Dois anos depois, em 1890, o ex-proprietário retornou com um pedido de exclusão do cargo de tutor das crianças. Explicou-se dizendo que sua esposa havia falecido, e ele não tinha mais condições de cuidar dos menores, acrescentando que as mães queriam a guarda deles. Mesmo como o processo sendo referente aos filhos de Eva Francisca e Suzana, apenas Eva foi convocada a depor em juízo.
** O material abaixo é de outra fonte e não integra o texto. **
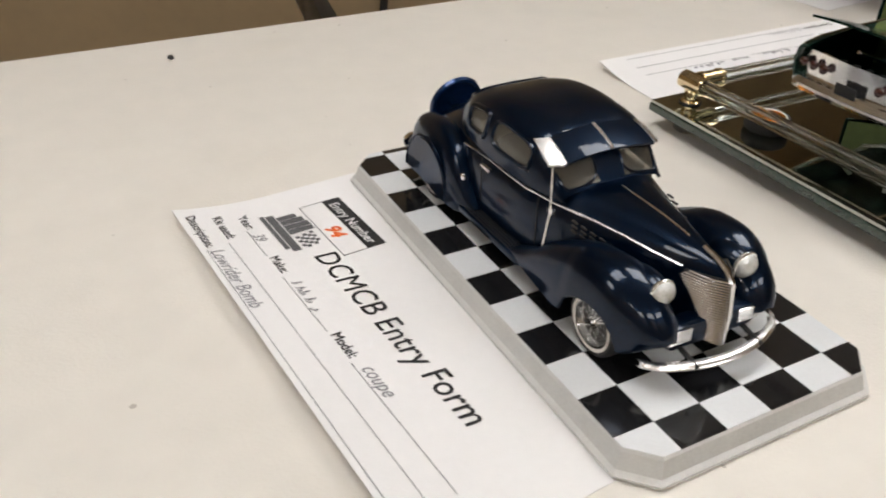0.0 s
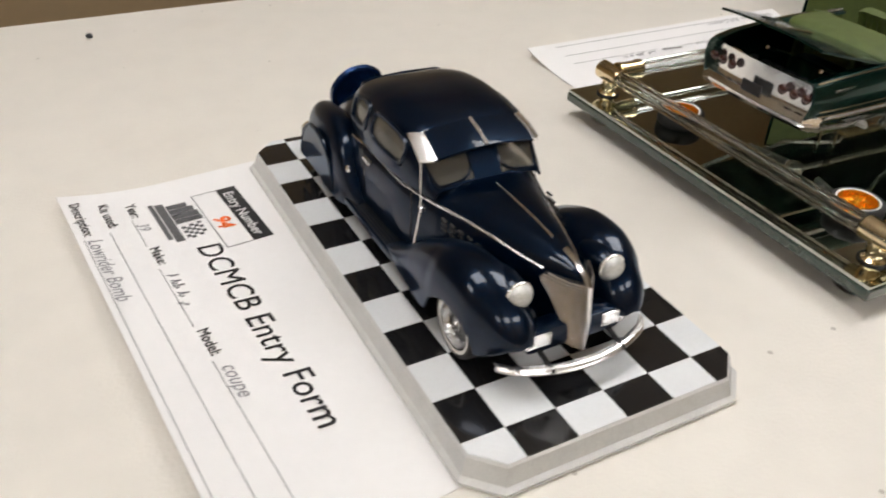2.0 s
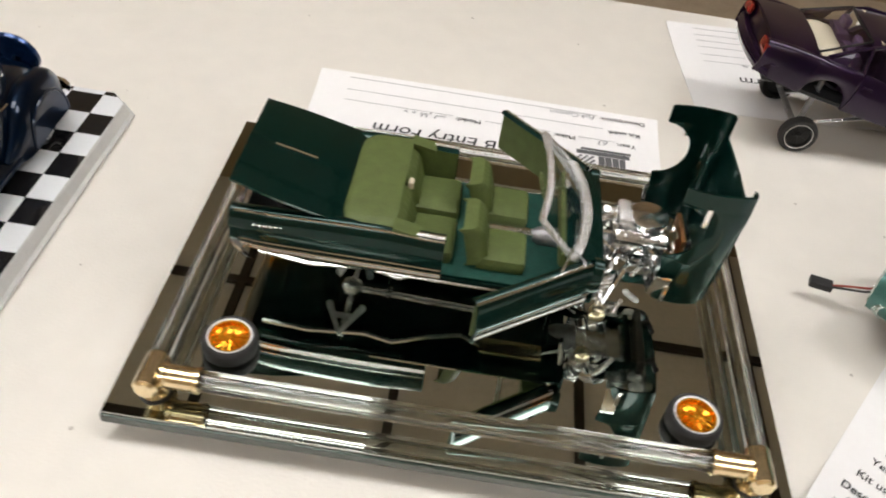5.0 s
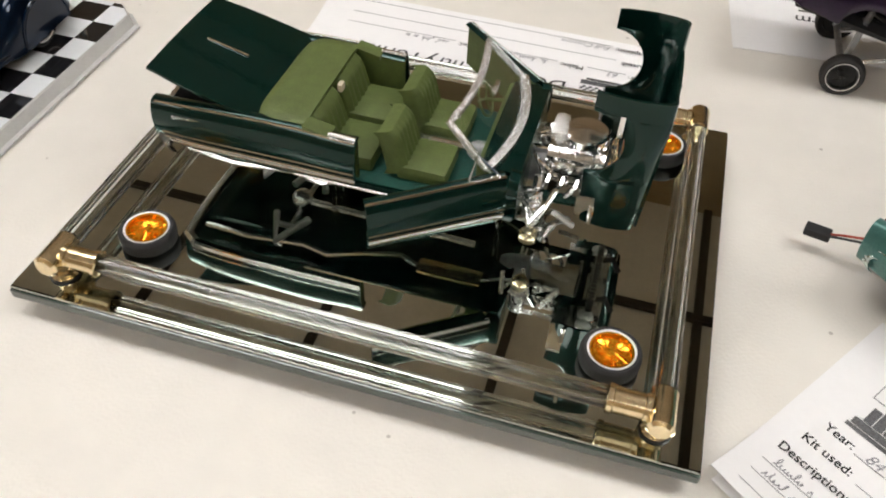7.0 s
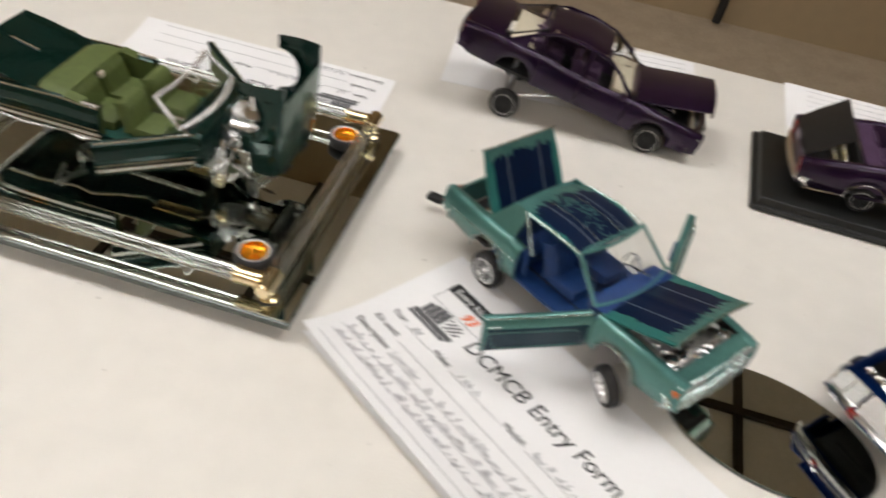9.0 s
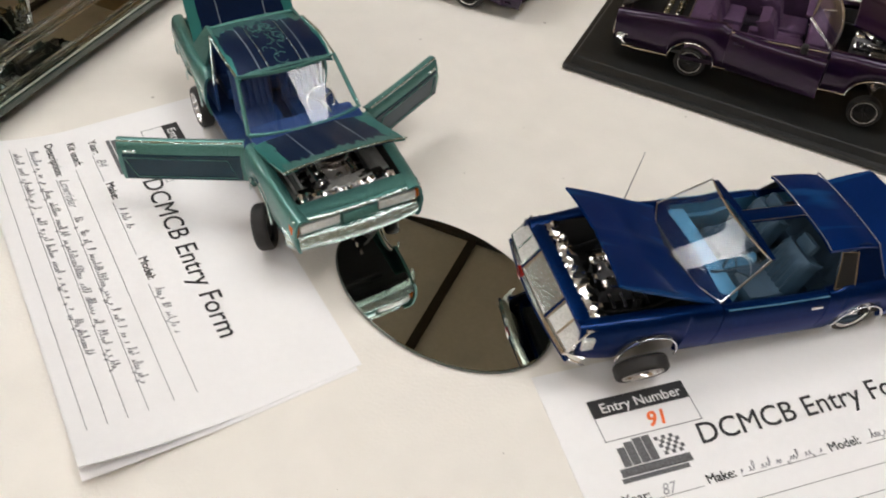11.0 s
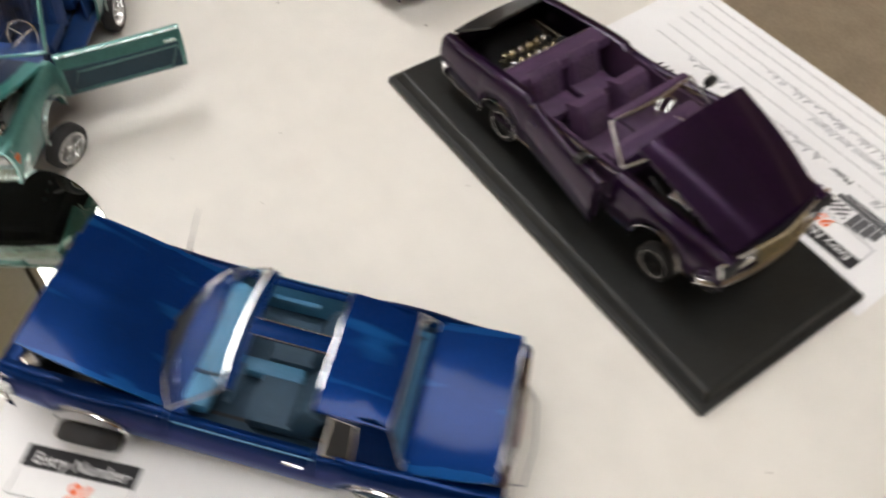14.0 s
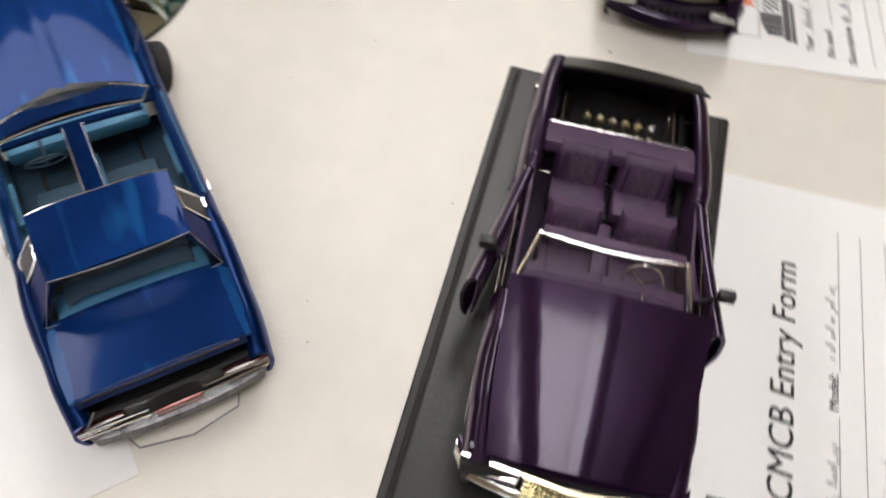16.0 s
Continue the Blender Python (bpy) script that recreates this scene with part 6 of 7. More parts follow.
def green_convertible():
    k, z0 = 0.04, 0.0305
    foot = (MZ - z0) / k
    root = thing("model_car", "dark green convertible model, olive seats, front end tipped up, wheels off", "model car", placed(0.3325, 0.1283, z0, 0, k), "model cars")
    c = Car(5.34, 1.94, 1.62, -1.40, cowl=1.36, dr=-0.26, belt=0.97, hood=0.98, deck=0.97, rocker=0.38, arch=0.36, hip=0.0, wr=0.30, skirt=True)
    doors = {}
    for sgn, nm, ang in ((-1, "right", 35), (1, "left", 42)):
        dd = c.dr + 0.16
        part("quarter_panel", c.side(c.tail, c.dr - 0.012, sgn), "green", root)
        part("cowl_side", c.side(1.372, 1.48, sgn), "green", root)
        d = part("door", c.side(dd, c.cowl, sgn, 0.06), "green", root, at=(c.cowl, sgn * c.hw(1.3) * 0.96, 0), turn=(0, 0, -sgn * ang))
        rows = [[(x, sgn * (c.hw(x) * 0.90 - 0.05), c.rocker + 0.03 + (c.top(x) - c.rocker - 0.05) * q) for q in lin(0, 1, 4)] for x in lin(dd + 0.03, c.cowl - 0.03, 8)]
        part("door_card", sheet(nb(), rows, (0, sgn * 0.02, 0)), "olive", d, "olive door lining")
        side_trim(d, c, dd, c.cowl, sgn, 0.99, 0.016, "chrome", "sill_strip")
        for o, pr, x0, x1 in ((0.15, root, c.tail + 0.12, c.dr - 0.02), (0.15, d, dd + 0.01, c.cowl - 0.01)):
            rows = []
            for x in lin(x0, x1, 14):
                t = c.top(x)
                rows.append([(x, sgn * (c.hw(x) * ip(q, *c.PROFILE) + 0.008), c.rocker + (t - c.rocker) * q) for q in (o, o + 0.05, o + 0.10)])
            ins = part("spear_insert", sheet(nb(), rows, (0, -sgn * 0.03, 0)), "aluminium", pr, "bright aluminium side spear")
            for q in (o, o + 0.10, o + 0.22):
                side_trim(ins, c, x0, x1, sgn, q, 0.012, "chrome", "spear_moulding")
        if sgn < 0:
            # vent window frame on the near door
            fr = [(1.30, sgn * 0.86, 0.98), (0.96, sgn * 0.86, 0.98), (1.06, sgn * 0.82, 1.28), (1.30, sgn * 0.86, 0.98)]
            part("vent_window_frame", tube(nb(), fr, 0.018, 5, False), "chrome", d)
        part("rocker_trim", tube(nb(), [(c.xr + 0.4, sgn * 0.91, 0.385), (1.3, sgn * 0.91, 0.385)], 0.018, 6), "chrome", root)
        side_trim(root, c, c.tail + 0.05, c.dr - 0.02, sgn, 0.99, 0.014, "chrome", "beltline_trim")
        bl = nb()
        for q in range(9):
            if q != 6:
                box(bl, c.tail + 0.30 + 0.06 * q, sgn * (c.hw(-2.2) * 0.965 + 0.012), 0.83, 0.035, 0.01, 0.035 if q < 6 else 0.05)
        part("side_badge", bl, "chrome", root, "small bright badge marks")
        fs = nb()
        tube(fs, [(1.46, sgn * 0.42, 0.34), (1.7, sgn * 0.40, 0.40), (2.2, sgn * 0.40, 0.42), (2.45, sgn * 0.38, 0.40)], 0.05, 6)
        part("frame_rail", fs, "green", root)
        # hanging front and rear arms, bright, with gold hubs
        b = nb()
        tube(b, [(-1.20, sgn * 0.28, 0.22), (-1.42, sgn * 0.80, 0.16), (-1.64, sgn * 0.28, 0.22)], 0.05, 6)
        tube(b, [(-1.28, sgn * 0.48, 0.20), (-1.56, sgn * 0.48, 0.20)], 0.04, 6)
        part("rear_arm", b, "pale_metal", root, "pale metal A-shaped arm")
        e = nb()
        tube(e, [(1.62, sgn * 0.34, 0.34), (1.35, sgn * 0.46, 0.26), (1.12, sgn * 0.58, 0.26)], 0.022, 6)
        tube(e, [(0.38, sgn * 0.58, 0.26), (0.10, sgn * 0.46, 0.25), (-0.35, sgn * 0.60, 0.23), (-0.75, sgn * 0.78, 0.21), (-1.1, sgn * 0.70, 0.22), (-1.8, sgn * 0.78, 0.22), (-2.4, sgn * 0.72, 0.25)], 0.032, 6)
        ep = part("exhaust_pipe", e, "bright_chrome", root)
        part("silencer", box(nb(), 0.75, sgn * 0.58, 0.25, 0.80, 0.24, 0.10, 0.03), "brass", ep, "brass coloured silencer")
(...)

O processo revelou grandes informações sobre a vida de Eva após a abolição da escravidão. Mesmo casada, ela permaneceu na casa de João Basílio, recebendo comida e trabalhando por 10 mil réis por mês. A permanência dela também é por conta de suas filhas, que moravam na mesma casa, portanto poderia ficar perto delas. O processo terminou em 21 de outubro de 1890, onde o juiz entregou Antônia e Maria Júlia à tutela da mãe.
Caso de Minervina
Em outro caso, ocorrido em 23 de junho de 1988, Minervina Isabel entrou com pedido de devolução de sua filha e para que Antônio Lopes, seu patrão, se tornasse tutor da menor. A menina estava em posse de Joaquim Pereira, seu ex-senhor. Ele foi intimado a comparecer ao Juízo junto da menina Fortunata, de 10 anos. Porém ele não compareceu, alegando que a criança havia desaparecido. Dias depois, Minervina informou ao Juízo a localização da menor, que foi apreendida no local, e os autos foram dados por concluídos.
Minervina desejava retomar a relação com a filha, e por isso requeriu a nomeação de seu patrão como tutor e não a dela, pois sabia das dificuldades que encontraria na corte. Antônio Lopes era casado e trabalhador, portanto perante a lei da época, ele teria mais chances de conseguir a guardo do que uma recém liberta.
Como visto, os ex-proprietários usavam dos processos de tutela para burlar a Lei Áurea, mantendo os menores filhos de ex-escravas em seu poder, usufruindo de sua mão de obra. Além de casos como o de Eva e Suzana, onde o processo de tutela serviu para também mantê-las “escravas”. As relações mudaram, pois elas trabalhavam mediante remuneração, porém não existia uma liberdade, visto que elas não poderiam ir para outro lugar, pois ficariam longe dos filhos, e não teriam comida e teto garantidos.
Por outro lado, algumas ex-escravas puderam usar o processo de tutela em seu favor, como no caso de Minervina. Ela conseguiu solicitar que a tutela de sua filha fosse dada a seu patrão, a fim de ficar mais perto dela, e que ela recebesse melhores condições de vida.
Diante de toda essa dificuldade, toda essa luta para conseguir criar ou estar perto do próprio filho, mostra que o liberto não conseguiu efetivamente a liberdade.